= Task directions =
Skip the pictures. Reproduce all other material exactly.

start Given material

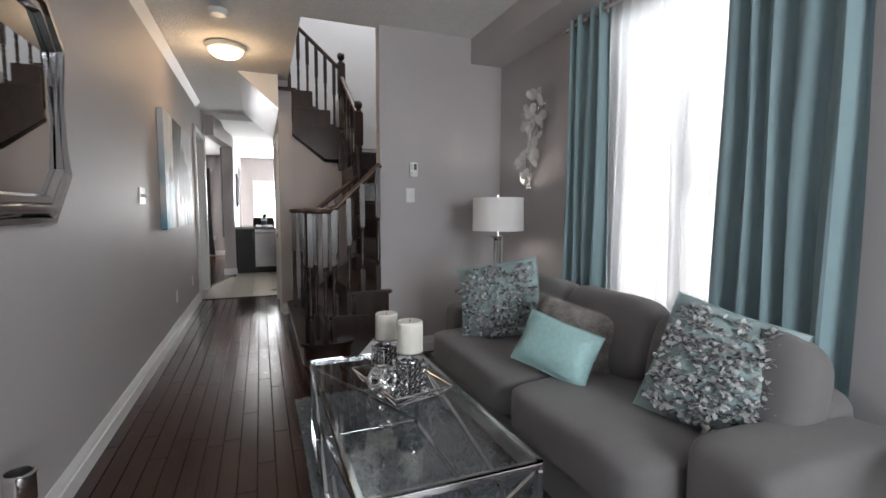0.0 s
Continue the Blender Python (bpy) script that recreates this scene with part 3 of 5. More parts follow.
part("backrest", soft(bm0(), 1.92, 0.5, 0.2, 2.13, 2.46, 0.66, 8), GREY_FABRIC, sofa)
for a, b in ((0.61, 1.38), (1.385, 2.36)):
    part("seat_cushion", soft(bm0(), 1.27, a, 0.27, 1.96, b, 0.475, 9), GREY_FABRIC, sofa)
for a, b, h in ((0.5, 1.12, 0.62), (1.12, 1.72, 0.63), (1.72, 2.36, 0.63)):
    bm = soft(bm0(), -0.12, a, -0.2, 0.12, b, 0.2, 4)
    bmesh.ops.transform(bm, matrix=pose(1.9, 0, h, 0, 14, 0), verts=bm.verts)
    part("back_cushion", bm, GREY_FABRIC, sofa)
for a, b, x, h in ((0.33, 0.6, 1.43, 0.57), (2.36, 2.56, 1.46, 0.595)):
    part("arm", soft(bm0(), x, a, 0.07, 2.11, b, h, 10), GREY_FABRIC, sofa)
for x in (1.4, 2.06):
    for y in (0.42, 2.48):
        part("foot", box(bm0(), x - 0.025, y - 0.025, 0, x + 0.025, y + 0.025, 0.08), BLACK, sofa)
FLORAL = mat("aqua_striped_cotton", (0.31, 0.39, 0.39), 0.9, vary=0.25, scale=7, bump=0.2, bscale=250, stretch=(1, 1, 6))
TUFT = mat("white_tuft", (0.6, 0.6, 0.59), 0.95, vary=0.15, scale=30)
AQUA = mat("aqua_sequin", (0.36, 0.56, 0.55), 0.38, 0.15, vary=0.12, scale=60, bump=0.3, bscale=260)
TAUPE = mat("taupe_fur", (0.19, 0.165, 0.15), 0.95, vary=0.6, scale=14, bump=0.8, bscale=50, second=(0.36, 0.33, 0.31))
GD = "cushions on the grey sofa"
pillow("cushion_floral", 0.50, 0.46, 0.17, pose(1.62, 2.06, 0.69, -14, -10, -38), FLORAL, "aqua cushion with white and grey fringe tufts", 260, TUFT, GD)
pillow("cushion_floral", 0.42, 0.46, 0.17, pose(1.78, 0.76, 0.655, -20, 14, -62), FLORAL, "large aqua cushion with white and grey fringe tufts, tilted", 280, TUFT, GD)
pillow("cushion_sequin", 0.36, 0.25, 0.12, pose(1.53, 1.36, 0.60, -26, 14, -58), AQUA, "small aqua lumbar cushion with silver sequins", 0, None, GD)
pillow("cushion_fur", 0.46, 0.30, 0.15, pose(1.70, 1.47, 0.62, -18, 10, -64), TAUPE, "taupe fluffy fur cushion", 0, None, GD)

strut_table("coffee_table", 0.51, 1.09, 0.80, 2.05, 0.45, "glass coffee table on crossed chrome frame", [("s", (0, 0, 1, 1)), ("s", (0.45, 0.45, 1, 0)), ("e", (0, 1, 0.4, 0)), ("e", (0.2, 0.5, 1, 1)), ("w", (1, 1, 0.6, 0)), ("w", (0.8, 0.5, 0, 1)), ("n", (0, 1, 1, 0)), ("w", (0.0, 0.0, 0.45, 0.45))])
rug(0.47, 2.05, 0.2, 2.64, 0.028, 60000, RUGG, "grey flecked shaggy rug under the coffee table", 3)
# mirrored tray with sloping wire rim
tray = thing("tray", (0.83, 1.50, 0.452), "chrome wire tray with mirrored bottom", "tray")
c0, ang = Vector((0.83, 1.50, 0)), radians(12)
cs = []
for u, v in ((-0.13, -0.21), (0.13, -0.21), (0.13, 0.21), (-0.13, 0.21)):
    cs.append((u * math.cos(ang) - v * math.sin(ang), u * math.sin(ang) + v * math.cos(ang)))
lo = [c0 + Vector((u * 0.75, v * 0.75, 0.46)) for u, v in cs]
hi = [c0 + Vector((u, v, 0.51)) for u, v in cs]
part("mirror_base", prism(bm0(), [(p.x, p.y) for p in lo], "z", 0.453, 0.459), MIRROR, tray, "mirrored base")
for q in (lo, hi):
    part("rim", tube(bm0(), q, 0.005, 6, True), CHROME, tray)
for a, b in zip(lo, hi):
    part("post", tube(bm0(), [a, b], 0.004, 6), CHROME, tray)
for k in range(4):
    part("strut", tube(bm0(), [lo[k], (hi[k] + hi[(k + 1) % 4]) / 2, lo[(k + 1) % 4]], 0.004, 6), CHROME, tray)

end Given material

= Final answer =
0.0 s
Continue the Blender Python (bpy) script that recreates this scene with part 3 of 5. More parts follow.
part("backrest", soft(bm0(), 1.92, 0.5, 0.2, 2.13, 2.46, 0.66, 8), GREY_FABRIC, sofa)
for a, b in ((0.61, 1.38), (1.385, 2.36)):
    part("seat_cushion", soft(bm0(), 1.27, a, 0.27, 1.96, b, 0.475, 9), GREY_FABRIC, sofa)
for a, b, h in ((0.5, 1.12, 0.62), (1.12, 1.72, 0.63), (1.72, 2.36, 0.63)):
    bm = soft(bm0(), -0.12, a, -0.2, 0.12, b, 0.2, 4)
    bmesh.ops.transform(bm, matrix=pose(1.9, 0, h, 0, 14, 0), verts=bm.verts)
    part("back_cushion", bm, GREY_FABRIC, sofa)
for a, b, x, h in ((0.33, 0.6, 1.43, 0.57), (2.36, 2.56, 1.46, 0.595)):
    part("arm", soft(bm0(), x, a, 0.07, 2.11, b, h, 10), GREY_FABRIC, sofa)
for x in (1.4, 2.06):
    for y in (0.42, 2.48):
        part("foot", box(bm0(), x - 0.025, y - 0.025, 0, x + 0.025, y + 0.025, 0.08), BLACK, sofa)
FLORAL = mat("aqua_striped_cotton", (0.31, 0.39, 0.39), 0.9, vary=0.25, scale=7, bump=0.2, bscale=250, stretch=(1, 1, 6))
TUFT = mat("white_tuft", (0.6, 0.6, 0.59), 0.95, vary=0.15, scale=30)
AQUA = mat("aqua_sequin", (0.36, 0.56, 0.55), 0.38, 0.15, vary=0.12, scale=60, bump=0.3, bscale=260)
TAUPE = mat("taupe_fur", (0.19, 0.165, 0.15), 0.95, vary=0.6, scale=14, bump=0.8, bscale=50, second=(0.36, 0.33, 0.31))
GD = "cushions on the grey sofa"
pillow("cushion_floral", 0.50, 0.46, 0.17, pose(1.62, 2.06, 0.69, -14, -10, -38), FLORAL, "aqua cushion with white and grey fringe tufts", 260, TUFT, GD)
pillow("cushion_floral", 0.42, 0.46, 0.17, pose(1.78, 0.76, 0.655, -20, 14, -62), FLORAL, "large aqua cushion with white and grey fringe tufts, tilted", 280, TUFT, GD)
pillow("cushion_sequin", 0.36, 0.25, 0.12, pose(1.53, 1.36, 0.60, -26, 14, -58), AQUA, "small aqua lumbar cushion with silver sequins", 0, None, GD)
pillow("cushion_fur", 0.46, 0.30, 0.15, pose(1.70, 1.47, 0.62, -18, 10, -64), TAUPE, "taupe fluffy fur cushion", 0, None, GD)

strut_table("coffee_table", 0.51, 1.09, 0.80, 2.05, 0.45, "glass coffee table on crossed chrome frame", [("s", (0, 0, 1, 1)), ("s", (0.45, 0.45, 1, 0)), ("e", (0, 1, 0.4, 0)), ("e", (0.2, 0.5, 1, 1)), ("w", (1, 1, 0.6, 0)), ("w", (0.8, 0.5, 0, 1)), ("n", (0, 1, 1, 0)), ("w", (0.0, 0.0, 0.45, 0.45))])
rug(0.47, 2.05, 0.2, 2.64, 0.028, 60000, RUGG, "grey flecked shaggy rug under the coffee table", 3)
# mirrored tray with sloping wire rim
tray = thing("tray", (0.83, 1.50, 0.452), "chrome wire tray with mirrored bottom", "tray")
c0, ang = Vector((0.83, 1.50, 0)), radians(12)
cs = []
for u, v in ((-0.13, -0.21), (0.13, -0.21), (0.13, 0.21), (-0.13, 0.21)):
    cs.append((u * math.cos(ang) - v * math.sin(ang), u * math.sin(ang) + v * math.cos(ang)))
lo = [c0 + Vector((u * 0.75, v * 0.75, 0.46)) for u, v in cs]
hi = [c0 + Vector((u, v, 0.51)) for u, v in cs]
part("mirror_base", prism(bm0(), [(p.x, p.y) for p in lo], "z", 0.453, 0.459), MIRROR, tray, "mirrored base")
for q in (lo, hi):
    part("rim", tube(bm0(), q, 0.005, 6, True), CHROME, tray)
for a, b in zip(lo, hi):
    part("post", tube(bm0(), [a, b], 0.004, 6), CHROME, tray)
for k in range(4):
    part("strut", tube(bm0(), [lo[k], (hi[k] + hi[(k + 1) % 4]) / 2, lo[(k + 1) % 4]], 0.004, 6), CHROME, tray)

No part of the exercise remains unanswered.